Sarah Hearn - Microbial Universe

Microbial Universe is a site-specific installation including 101 colorful felted microbes suspended in a black void. The microbes mimic stars and planets dispersed among the fabric of our universe. The piece also reflects the multitudes of microbes and the traces of stardust within each of us. Microbial Universe highlights the unnoticed presence of microbial worlds in our daily life. The effects, which we are just beginning to fathom.

Kel Mur - Forbidden Fruit

Forbidden Fruit is a site specific installation that examines the course of natural decay. Locally sourced apples have been placed within the artpost so that their natural routine of decay can be observed and contemplated. The apples are pulled from nature and separated from it by the glass, but will fade away. Witnessing death can change us abruptly in mind, body, and spirit. Forbidden Fruit, confronts us with decay and our frequent cultural dissociation from it.
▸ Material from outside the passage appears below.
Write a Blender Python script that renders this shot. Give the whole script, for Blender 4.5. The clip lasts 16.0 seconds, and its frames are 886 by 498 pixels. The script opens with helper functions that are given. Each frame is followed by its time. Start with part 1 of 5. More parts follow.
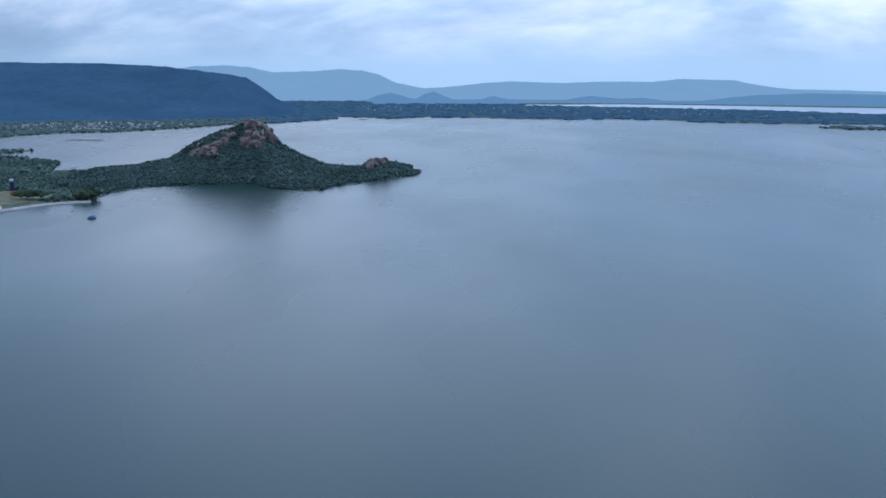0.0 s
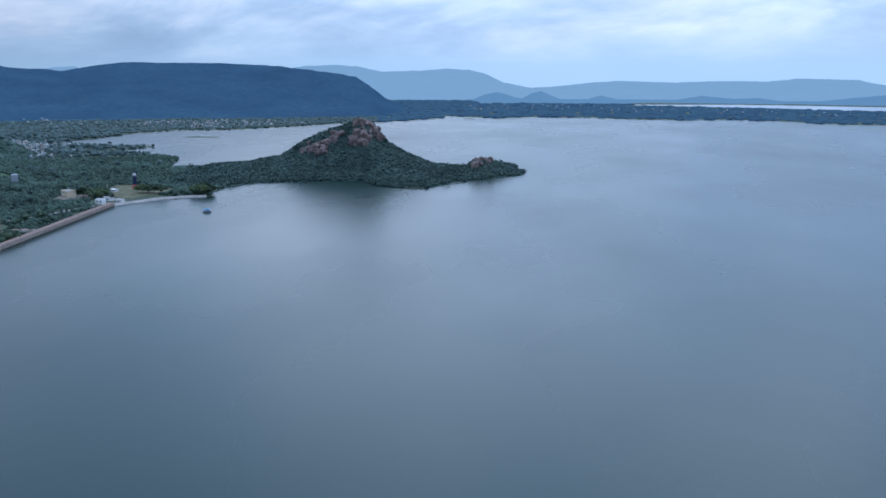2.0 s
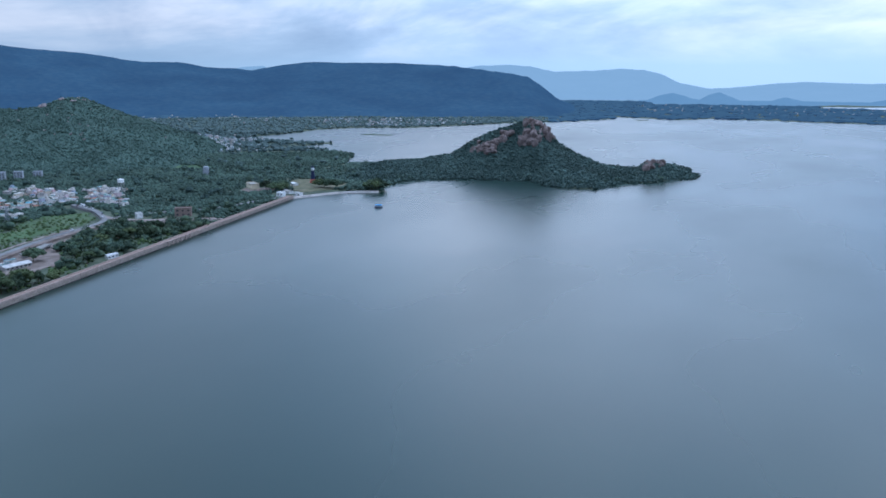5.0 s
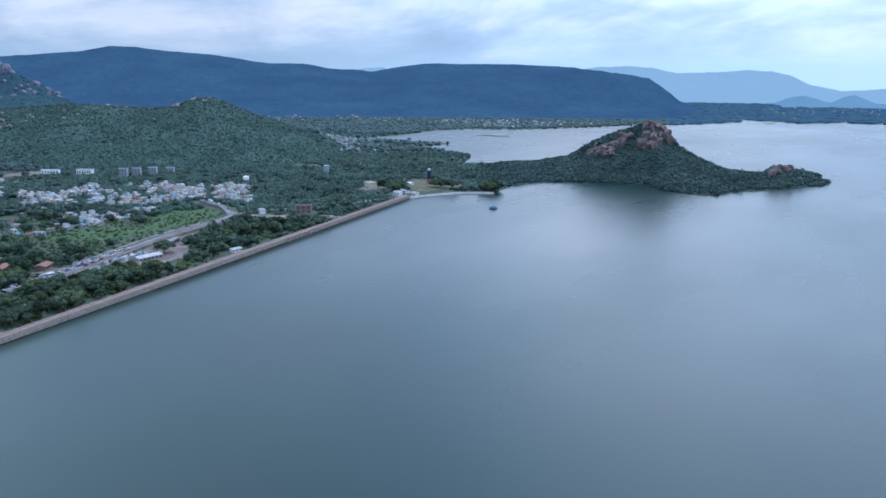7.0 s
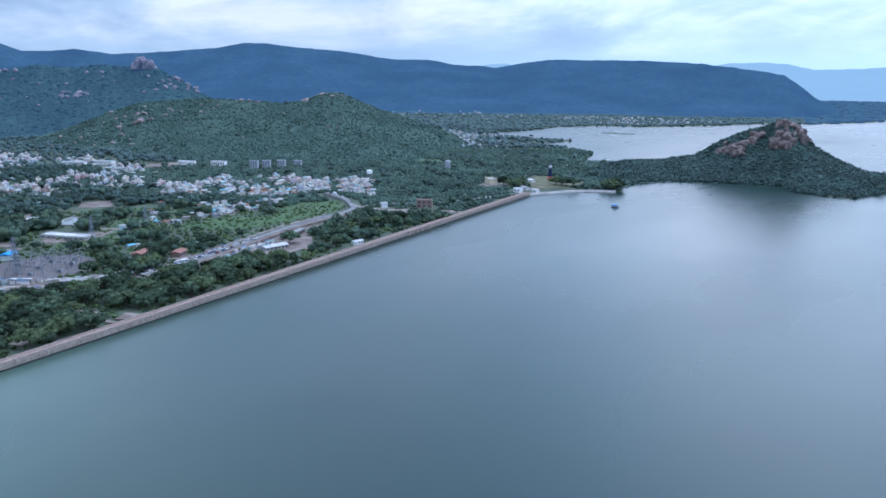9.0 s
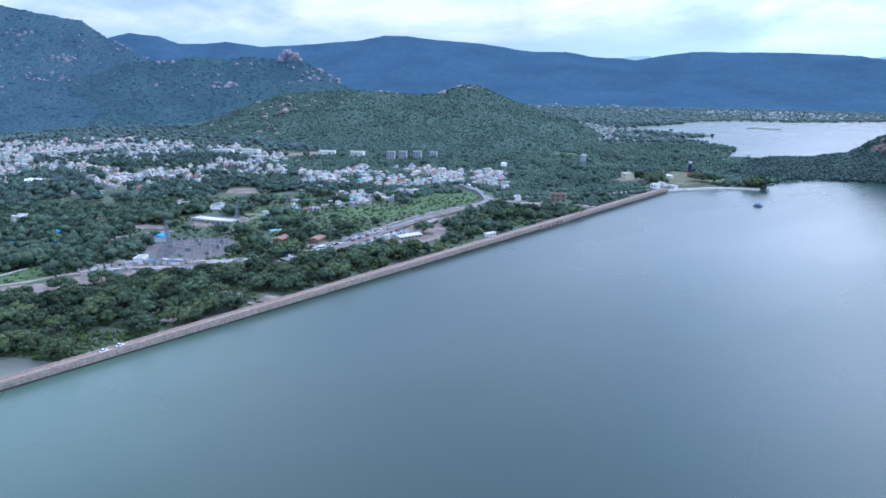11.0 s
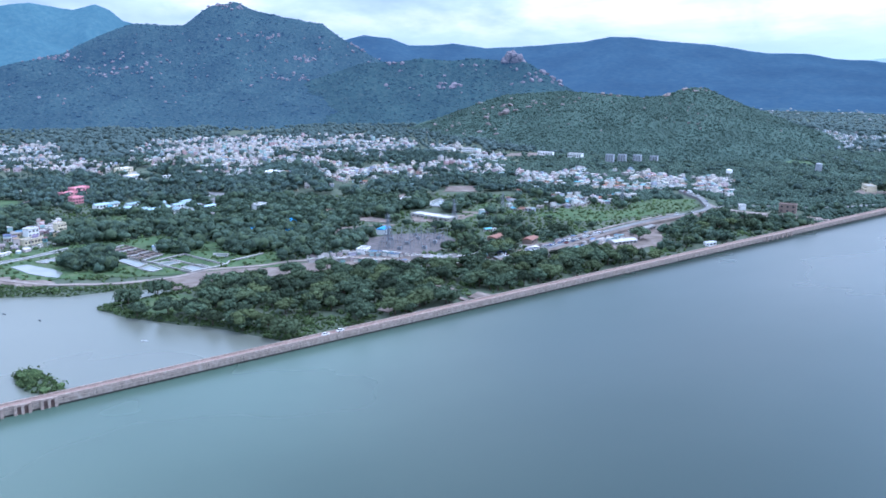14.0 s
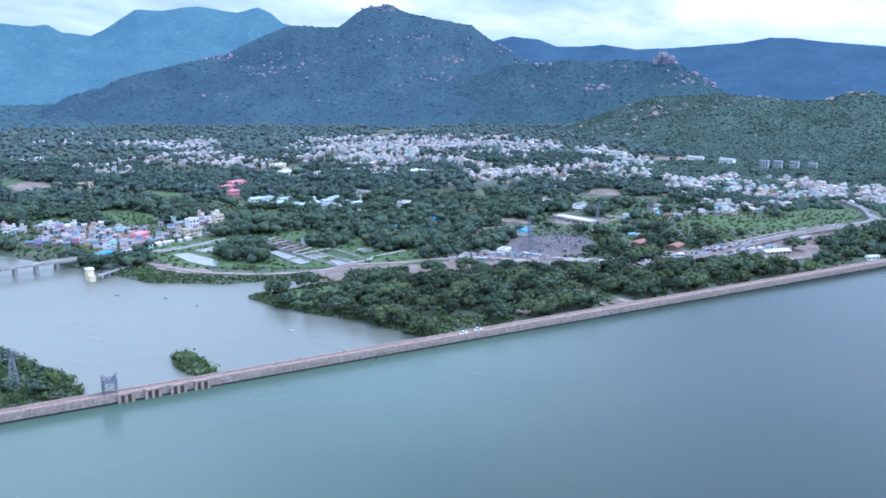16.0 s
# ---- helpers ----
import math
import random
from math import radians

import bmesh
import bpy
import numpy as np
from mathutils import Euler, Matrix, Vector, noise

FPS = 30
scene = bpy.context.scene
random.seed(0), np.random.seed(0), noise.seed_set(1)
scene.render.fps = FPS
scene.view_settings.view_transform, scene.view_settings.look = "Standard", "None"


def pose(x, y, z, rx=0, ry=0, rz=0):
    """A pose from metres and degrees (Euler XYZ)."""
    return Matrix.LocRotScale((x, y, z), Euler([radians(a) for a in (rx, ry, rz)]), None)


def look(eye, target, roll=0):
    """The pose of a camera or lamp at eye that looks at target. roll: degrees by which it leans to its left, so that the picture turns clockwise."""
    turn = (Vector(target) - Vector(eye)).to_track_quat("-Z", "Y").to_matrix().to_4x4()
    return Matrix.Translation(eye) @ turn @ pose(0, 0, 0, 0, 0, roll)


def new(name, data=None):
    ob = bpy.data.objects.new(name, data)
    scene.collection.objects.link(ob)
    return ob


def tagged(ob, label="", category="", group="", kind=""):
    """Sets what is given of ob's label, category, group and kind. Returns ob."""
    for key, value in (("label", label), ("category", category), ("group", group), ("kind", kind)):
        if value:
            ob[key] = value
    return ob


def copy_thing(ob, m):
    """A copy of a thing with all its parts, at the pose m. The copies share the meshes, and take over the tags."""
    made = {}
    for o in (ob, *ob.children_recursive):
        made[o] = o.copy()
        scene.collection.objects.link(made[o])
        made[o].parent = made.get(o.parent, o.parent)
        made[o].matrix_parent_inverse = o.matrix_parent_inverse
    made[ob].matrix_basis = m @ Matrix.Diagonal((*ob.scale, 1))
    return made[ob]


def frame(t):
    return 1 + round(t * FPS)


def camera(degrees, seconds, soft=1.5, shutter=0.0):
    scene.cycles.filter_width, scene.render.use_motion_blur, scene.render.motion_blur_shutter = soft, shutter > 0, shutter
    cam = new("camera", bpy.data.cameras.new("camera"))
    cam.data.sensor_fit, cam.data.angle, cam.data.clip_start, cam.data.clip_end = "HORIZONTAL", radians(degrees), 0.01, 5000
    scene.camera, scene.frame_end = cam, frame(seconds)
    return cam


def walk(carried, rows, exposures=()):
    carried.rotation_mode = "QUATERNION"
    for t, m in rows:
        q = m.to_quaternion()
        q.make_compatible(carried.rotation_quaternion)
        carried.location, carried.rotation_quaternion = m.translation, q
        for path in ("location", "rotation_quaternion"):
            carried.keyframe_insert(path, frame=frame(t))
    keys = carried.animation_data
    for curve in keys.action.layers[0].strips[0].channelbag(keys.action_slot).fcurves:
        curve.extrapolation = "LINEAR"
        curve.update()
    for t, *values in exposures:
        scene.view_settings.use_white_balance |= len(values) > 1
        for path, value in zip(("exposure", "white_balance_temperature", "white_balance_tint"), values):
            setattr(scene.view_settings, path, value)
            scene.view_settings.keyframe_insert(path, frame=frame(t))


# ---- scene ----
# The drone hovers 150 m over the reservoir and turns to its left: seconds, yaw, pitch, roll.
cam = camera(53.34, 16.0, 1.7)
EYE = 150.0
PATH = [
    (0.0, 2.03, -11.74, -0.03),
    (0.5, 3.44, -11.74, -0.02),
    (1.0, 5.18, -11.74, -0.01),
    (1.5, 6.98, -11.75, -0.05),
    (2.0, 8.84, -11.77, -0.09),
    (2.5, 10.62, -11.78, -0.08),
    (3.0, 12.50, -11.78, -0.08),
    (5.5, 21.67, -11.76, -0.08),
    (6.0, 23.60, -11.75, -0.11),
    (6.5, 25.41, -11.70, -0.05),
    (7.0, 27.30, -11.67, -0.05),
    (7.5, 29.07, -11.65, -0.03),
    (8.0, 31.07, -11.66, -0.03),
    (8.5, 33.04, -11.71, -0.03),
    (9.0, 35.17, -11.90, -0.01),
    (11.5, 46.24, -12.38, 0.00),
    (12.0, 48.62, -12.36, 0.03),
    (12.5, 50.88, -12.35, 0.02),
    (13.0, 53.31, -12.33, 0.06),
    (13.5, 55.58, -12.31, 0.03),
    (14.0, 58.01, -12.29, 0.07),
    (14.5, 60.26, -12.28, 0.10),
    (15.0, 62.68, -12.27, 0.12),
    (15.5, 64.94, -12.26, 0.15),
    (16.0, 67.36, -12.24, 0.19),
]
EXPOSURES = [(0.0, -0.60, 4930, 12), (3.0, -0.47, 4950, 12), (6.5, -0.26, 4990, 12), (9.0, 0.0, 5000, 13), (11.5, 0.34, 5000, 15), (12.5, 0.41, 5010, 16), (16.0, 0.52, 5030, 17)]
walk(cam, [(t, pose(0, 0, EYE, 90 + pitch, -roll, yaw)) for t, yaw, pitch, roll in PATH], EXPOSURES)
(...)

The rotting apples, kept away from the ground, struggle to return to where they came from.

Gabrielle Schaub - Garden Bed

Garden Bed embraces fluctuation in terms of materiality and imagery. This depiction uses aged timber as a framing device and cardboard as a substrate. Referencing cycles of consumption and visible signs of wear, the piece illustrates deterioration over time. The ambiguous and ephemeral nature of the landscape emphasizes life on earth. Using vibrant rhythmic color to symbolize diversity in experiences and ecosystems, Schaub is interested in blurring the binary of “human vs nature” in order to consider the potential of our infinite interrelations.